The music business has set up a lemonade stand outside its house and it's giving away lemonade for free. Not surprisingly, people love the free lemonade, and the stall has drawn a large and enthusiastic crowd. The stand is called Spotify.

The business justifies this because it's so easy for us to get their music for free elsewhere. With very little effort, you can obtain it simply by appending a magic word ('torrent' or 'rapidshare' usually do the trick) to the artist you're looking for in Google.

Acquiring it may not be pleasant: doing so may help support a neo-Nazi with a grudge. But many people are prepared to hold their breath, because you can fill up your iPod or phone with music without paying any more than your monthly internet fee. That fee is a bit of a bummer - why can't it all be free? - but a modest outgoing on a computer and an internet connection saves a lot of money.

The business looks down on this free and easy access to its assets quite understandably. Because if it's all free, then investment in making sound recordings will evaporate. Only fools invest in businesses which aren't going to make any money. You're following, I hope.

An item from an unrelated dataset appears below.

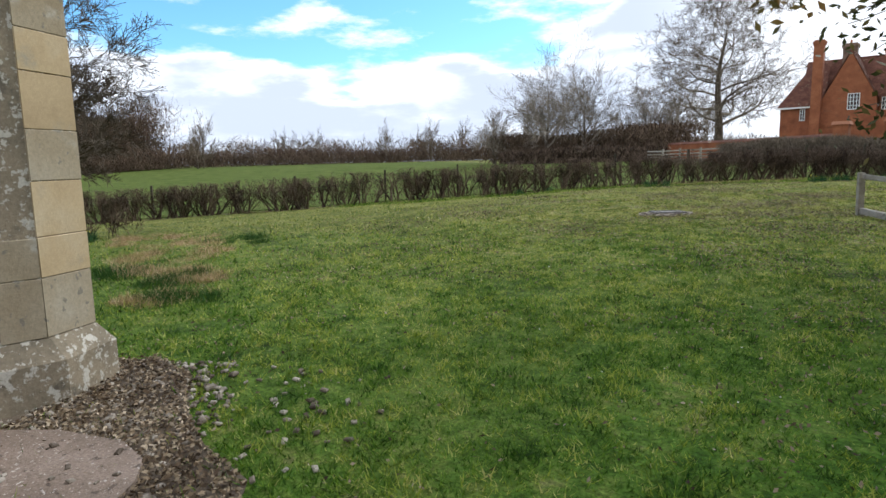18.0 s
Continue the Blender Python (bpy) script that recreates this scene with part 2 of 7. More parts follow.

So to compete with businesses which don't make any money and give away free music, they're backing a business which doesn't make any money, and gives away music for free. It's genius.

But it gets better.

A viable business plan? [*]

The more Spotify grows, increasing its music catalogue as it goes along, the fewer recordings you have to buy. The music you want to hear and the playlists are "in the cloud", for free. If you could be assured the free lemonade would never stop, you may as well get rid of the CDs you already have now, and will never have to be pay for a sound recording again.

The rival lemonade stands don't have to pay for the music they offer, while Spotify does. So keeping the Spotify tap turned on costs the music business an enormous amount of money. Last week, at the Great Escape music event in Brighton, we learned that Spotify has very little realistic prospect of making any money either.

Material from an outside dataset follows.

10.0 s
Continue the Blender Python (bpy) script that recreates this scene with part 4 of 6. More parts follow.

It's all a little embarrassing, coming ahead of next month's Digital Britain report. The major labels must hope Stephen Carter hasn't joined the dots yet. They complain free music is destroying their income and regularly plead to legislators, regulators and the telecoms providers for help. Then they give away music, not just free, but at great expense. No business is obliged to go broke voluntarily.

On Friday, Paul Brindley from Music Ally :-[ interviewed Spotify founder Daniel Ek at The Great Escape. It was stated that the labels own 30 per cent of Spotify through equity investments. It may be higher. But most of that money is simply being recycled in royalties. (Spotify isn't just a lemonade stand, it's a laundromat.)